Fluid Mud Occurrence in the Hyper-Turbid Ems Estuary: Insights into Tidal Cycle Influence

Abstract

The Ems estuary (NW Germany) is characterized by a hyper-turbid state with sediment concentrations ranging from < 1 g/L up to several hundred grams per liter. In summer, when upstream discharge decreases and biomass production increases, substantial fluid mud layers (sediment concentration > 10 g/L) accumulate, particularly during low tides. The thickness of the fluid mud layer reaches a significant fraction of the water column (up to 60%), thus affecting cross-sectional hydrodynamics as well as navigability.
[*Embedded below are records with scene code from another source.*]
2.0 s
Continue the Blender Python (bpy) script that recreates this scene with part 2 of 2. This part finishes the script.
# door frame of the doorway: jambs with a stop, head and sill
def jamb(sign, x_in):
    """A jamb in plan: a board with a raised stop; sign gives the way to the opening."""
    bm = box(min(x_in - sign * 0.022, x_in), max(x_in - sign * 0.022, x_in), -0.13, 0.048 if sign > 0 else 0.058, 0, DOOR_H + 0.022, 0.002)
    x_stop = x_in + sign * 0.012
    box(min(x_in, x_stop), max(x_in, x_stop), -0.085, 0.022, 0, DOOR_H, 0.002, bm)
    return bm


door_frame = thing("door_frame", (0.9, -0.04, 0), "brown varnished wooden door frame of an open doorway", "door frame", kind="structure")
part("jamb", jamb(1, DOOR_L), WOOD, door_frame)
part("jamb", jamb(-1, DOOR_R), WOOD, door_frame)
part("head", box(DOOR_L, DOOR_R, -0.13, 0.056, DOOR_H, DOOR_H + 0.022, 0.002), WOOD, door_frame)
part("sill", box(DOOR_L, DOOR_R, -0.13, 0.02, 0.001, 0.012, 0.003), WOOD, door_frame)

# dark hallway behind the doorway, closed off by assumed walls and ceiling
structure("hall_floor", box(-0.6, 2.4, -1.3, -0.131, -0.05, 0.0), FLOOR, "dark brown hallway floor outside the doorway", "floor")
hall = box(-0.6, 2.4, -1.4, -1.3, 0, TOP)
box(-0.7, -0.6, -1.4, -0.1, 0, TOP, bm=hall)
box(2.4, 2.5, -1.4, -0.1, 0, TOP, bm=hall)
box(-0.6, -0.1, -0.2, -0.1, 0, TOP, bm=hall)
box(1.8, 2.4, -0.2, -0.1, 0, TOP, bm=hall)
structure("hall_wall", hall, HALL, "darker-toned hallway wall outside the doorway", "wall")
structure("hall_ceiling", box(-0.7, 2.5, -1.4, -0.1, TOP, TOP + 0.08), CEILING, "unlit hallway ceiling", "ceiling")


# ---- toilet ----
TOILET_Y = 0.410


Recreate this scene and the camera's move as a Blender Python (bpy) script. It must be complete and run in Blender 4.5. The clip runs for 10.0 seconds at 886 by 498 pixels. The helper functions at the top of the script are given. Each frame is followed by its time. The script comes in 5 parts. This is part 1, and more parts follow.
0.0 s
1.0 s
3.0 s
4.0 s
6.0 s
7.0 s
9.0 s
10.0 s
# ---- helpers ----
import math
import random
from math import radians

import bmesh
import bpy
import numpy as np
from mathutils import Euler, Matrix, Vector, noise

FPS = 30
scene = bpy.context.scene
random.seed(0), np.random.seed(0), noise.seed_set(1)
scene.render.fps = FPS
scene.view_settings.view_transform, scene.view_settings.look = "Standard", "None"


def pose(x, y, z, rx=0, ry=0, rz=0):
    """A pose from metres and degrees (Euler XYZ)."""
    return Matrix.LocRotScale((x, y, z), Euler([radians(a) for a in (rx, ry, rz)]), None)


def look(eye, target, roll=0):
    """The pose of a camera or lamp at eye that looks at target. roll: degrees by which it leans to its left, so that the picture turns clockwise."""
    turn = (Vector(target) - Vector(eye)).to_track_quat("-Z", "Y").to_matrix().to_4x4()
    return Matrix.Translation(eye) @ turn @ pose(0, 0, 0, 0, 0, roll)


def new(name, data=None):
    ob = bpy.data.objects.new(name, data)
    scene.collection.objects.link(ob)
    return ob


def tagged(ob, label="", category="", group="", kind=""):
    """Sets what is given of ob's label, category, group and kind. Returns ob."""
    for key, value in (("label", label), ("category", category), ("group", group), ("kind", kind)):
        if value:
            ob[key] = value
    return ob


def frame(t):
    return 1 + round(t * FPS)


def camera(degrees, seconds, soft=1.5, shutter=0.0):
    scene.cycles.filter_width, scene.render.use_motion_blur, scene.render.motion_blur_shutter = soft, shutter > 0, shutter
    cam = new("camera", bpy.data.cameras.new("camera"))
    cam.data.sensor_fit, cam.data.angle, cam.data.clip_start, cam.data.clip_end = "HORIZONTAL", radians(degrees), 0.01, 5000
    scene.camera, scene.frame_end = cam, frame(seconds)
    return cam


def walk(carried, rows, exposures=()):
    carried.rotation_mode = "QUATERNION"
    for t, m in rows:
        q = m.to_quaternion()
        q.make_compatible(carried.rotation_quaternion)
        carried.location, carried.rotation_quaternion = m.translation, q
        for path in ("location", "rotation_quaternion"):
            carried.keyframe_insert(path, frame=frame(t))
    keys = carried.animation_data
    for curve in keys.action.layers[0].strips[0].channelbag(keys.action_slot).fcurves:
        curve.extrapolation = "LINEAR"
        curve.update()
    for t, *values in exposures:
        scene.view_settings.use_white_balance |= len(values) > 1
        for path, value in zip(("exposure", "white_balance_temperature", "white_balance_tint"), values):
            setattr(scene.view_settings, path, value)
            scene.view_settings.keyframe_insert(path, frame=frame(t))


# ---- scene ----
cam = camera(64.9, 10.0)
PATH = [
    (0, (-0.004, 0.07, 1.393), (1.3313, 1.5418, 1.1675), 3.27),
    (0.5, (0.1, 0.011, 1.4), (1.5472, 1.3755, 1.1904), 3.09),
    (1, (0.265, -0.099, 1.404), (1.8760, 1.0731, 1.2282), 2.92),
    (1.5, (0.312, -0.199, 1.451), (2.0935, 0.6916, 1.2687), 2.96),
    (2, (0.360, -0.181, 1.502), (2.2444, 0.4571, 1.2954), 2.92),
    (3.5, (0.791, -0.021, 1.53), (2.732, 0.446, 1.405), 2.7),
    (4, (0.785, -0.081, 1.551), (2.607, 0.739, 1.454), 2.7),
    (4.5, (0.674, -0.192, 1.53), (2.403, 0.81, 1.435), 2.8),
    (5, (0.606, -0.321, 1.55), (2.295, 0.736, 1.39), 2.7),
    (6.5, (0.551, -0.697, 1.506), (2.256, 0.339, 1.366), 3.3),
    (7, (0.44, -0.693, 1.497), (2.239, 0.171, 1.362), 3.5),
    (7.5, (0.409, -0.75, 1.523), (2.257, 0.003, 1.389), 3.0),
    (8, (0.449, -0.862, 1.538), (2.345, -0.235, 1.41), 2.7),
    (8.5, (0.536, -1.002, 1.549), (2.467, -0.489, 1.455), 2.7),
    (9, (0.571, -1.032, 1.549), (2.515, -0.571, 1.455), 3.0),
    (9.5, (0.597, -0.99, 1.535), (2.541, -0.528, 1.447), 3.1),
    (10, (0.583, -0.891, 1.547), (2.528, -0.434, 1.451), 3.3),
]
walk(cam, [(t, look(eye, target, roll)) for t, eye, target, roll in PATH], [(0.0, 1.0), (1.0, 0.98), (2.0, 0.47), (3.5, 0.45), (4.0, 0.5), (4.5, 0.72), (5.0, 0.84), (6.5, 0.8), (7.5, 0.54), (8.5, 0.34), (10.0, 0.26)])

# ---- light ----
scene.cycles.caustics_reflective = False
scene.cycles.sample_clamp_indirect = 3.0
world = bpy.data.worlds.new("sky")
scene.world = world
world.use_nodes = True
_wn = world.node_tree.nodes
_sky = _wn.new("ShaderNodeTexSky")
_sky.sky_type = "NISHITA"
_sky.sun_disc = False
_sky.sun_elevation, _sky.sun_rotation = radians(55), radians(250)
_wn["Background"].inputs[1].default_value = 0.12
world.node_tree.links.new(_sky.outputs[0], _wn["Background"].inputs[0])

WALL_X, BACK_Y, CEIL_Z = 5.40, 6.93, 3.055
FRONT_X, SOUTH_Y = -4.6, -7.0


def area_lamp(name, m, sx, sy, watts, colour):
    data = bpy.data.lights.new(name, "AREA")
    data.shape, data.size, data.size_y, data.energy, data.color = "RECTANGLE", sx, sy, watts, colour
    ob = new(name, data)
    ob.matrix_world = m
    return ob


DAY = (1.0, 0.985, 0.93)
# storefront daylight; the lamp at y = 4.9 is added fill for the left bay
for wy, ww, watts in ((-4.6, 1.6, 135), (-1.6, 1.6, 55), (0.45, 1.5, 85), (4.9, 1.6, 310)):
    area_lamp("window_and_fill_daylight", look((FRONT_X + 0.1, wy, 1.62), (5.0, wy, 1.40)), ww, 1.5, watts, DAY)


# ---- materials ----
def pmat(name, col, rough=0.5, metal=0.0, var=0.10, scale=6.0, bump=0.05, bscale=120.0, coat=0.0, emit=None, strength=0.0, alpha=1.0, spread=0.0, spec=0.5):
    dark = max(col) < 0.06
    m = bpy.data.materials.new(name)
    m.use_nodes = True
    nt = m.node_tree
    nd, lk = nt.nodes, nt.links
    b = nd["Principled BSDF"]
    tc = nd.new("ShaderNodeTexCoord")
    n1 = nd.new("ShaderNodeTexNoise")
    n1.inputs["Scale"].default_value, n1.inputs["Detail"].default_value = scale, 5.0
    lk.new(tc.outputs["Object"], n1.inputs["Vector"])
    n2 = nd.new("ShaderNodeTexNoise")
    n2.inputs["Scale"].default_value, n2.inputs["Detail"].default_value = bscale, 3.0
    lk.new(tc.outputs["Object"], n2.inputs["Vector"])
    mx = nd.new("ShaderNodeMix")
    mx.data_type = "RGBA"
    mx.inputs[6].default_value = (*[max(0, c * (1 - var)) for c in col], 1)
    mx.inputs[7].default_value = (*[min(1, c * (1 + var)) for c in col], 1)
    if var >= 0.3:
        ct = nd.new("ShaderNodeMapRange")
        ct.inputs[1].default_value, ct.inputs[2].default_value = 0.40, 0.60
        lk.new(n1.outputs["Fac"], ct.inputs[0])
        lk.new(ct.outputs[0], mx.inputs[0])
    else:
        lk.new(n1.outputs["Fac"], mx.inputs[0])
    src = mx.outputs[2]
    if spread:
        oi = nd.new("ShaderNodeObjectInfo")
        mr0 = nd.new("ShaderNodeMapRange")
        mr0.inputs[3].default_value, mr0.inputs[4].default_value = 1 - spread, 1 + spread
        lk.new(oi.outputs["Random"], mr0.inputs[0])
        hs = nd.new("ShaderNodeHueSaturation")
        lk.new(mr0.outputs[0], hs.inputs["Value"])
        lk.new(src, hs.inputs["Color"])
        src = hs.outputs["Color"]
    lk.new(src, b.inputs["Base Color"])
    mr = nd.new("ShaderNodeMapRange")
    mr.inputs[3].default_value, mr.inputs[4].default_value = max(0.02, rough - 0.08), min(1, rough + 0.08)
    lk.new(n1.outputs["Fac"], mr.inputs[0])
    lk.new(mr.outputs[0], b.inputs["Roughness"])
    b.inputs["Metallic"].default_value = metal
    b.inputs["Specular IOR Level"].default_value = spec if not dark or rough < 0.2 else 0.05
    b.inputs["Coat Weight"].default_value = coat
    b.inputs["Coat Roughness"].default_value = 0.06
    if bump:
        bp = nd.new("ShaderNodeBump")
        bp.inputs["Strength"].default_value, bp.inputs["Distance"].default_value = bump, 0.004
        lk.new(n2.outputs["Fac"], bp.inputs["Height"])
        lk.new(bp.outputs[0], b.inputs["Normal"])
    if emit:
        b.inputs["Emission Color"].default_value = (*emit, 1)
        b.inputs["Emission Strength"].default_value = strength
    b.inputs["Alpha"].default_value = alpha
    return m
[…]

Extensive monitoring with high temporal and vertical resolution is required to understand the processes controlling the formation and compaction of the fluid mud layers, given their high temporal and spatial variability.Between August 2019 and September 2019, two vertical probe arrays were installed in the Lower Ems estuary (km 11.775) equipped with multi-parameter probes (pressure, salinity, oxygen, and current velocity), optical backscatter turbidity sensors, and additional oxygen loggers. The probes/loggers are deployed at three different depths (approx. 1.15m above bed, 1.95m above bed, and attached to a buoy at the surface) measuring continuously every 5 min. Thus, a high-resolution time series with decent vertical resolution over a period of six weeks has been recorded.Six weeks of monitoring revealed two superimposed cycles of fluid mud occurrence. On a shorter timescale, fluid mud occurrence is separated by distinct stages of formation, entrainment, and stratification throughout a tidal cycle. However, on a longer timescale, fluid mud occurrence is affected by the neap-spring tide. Here, we identify four main stages: buildup, stationary state, breakup, and no presence of fluid mud, each stretching over multiple tidal cycles. Each stage is characterized by distinct differences in, e.g., turbidity, salinity, and oxygen gradients/dynamics. Our approach successfully enables monitoring of fluid mud in the hyper-turbid Ems estuary for a better understanding of the processes of fluid mud formation and breakup. Future research aims to develop predictive models for the occurrence of hyper-turbid conditions and different fluid mud stages in the Ems estuary.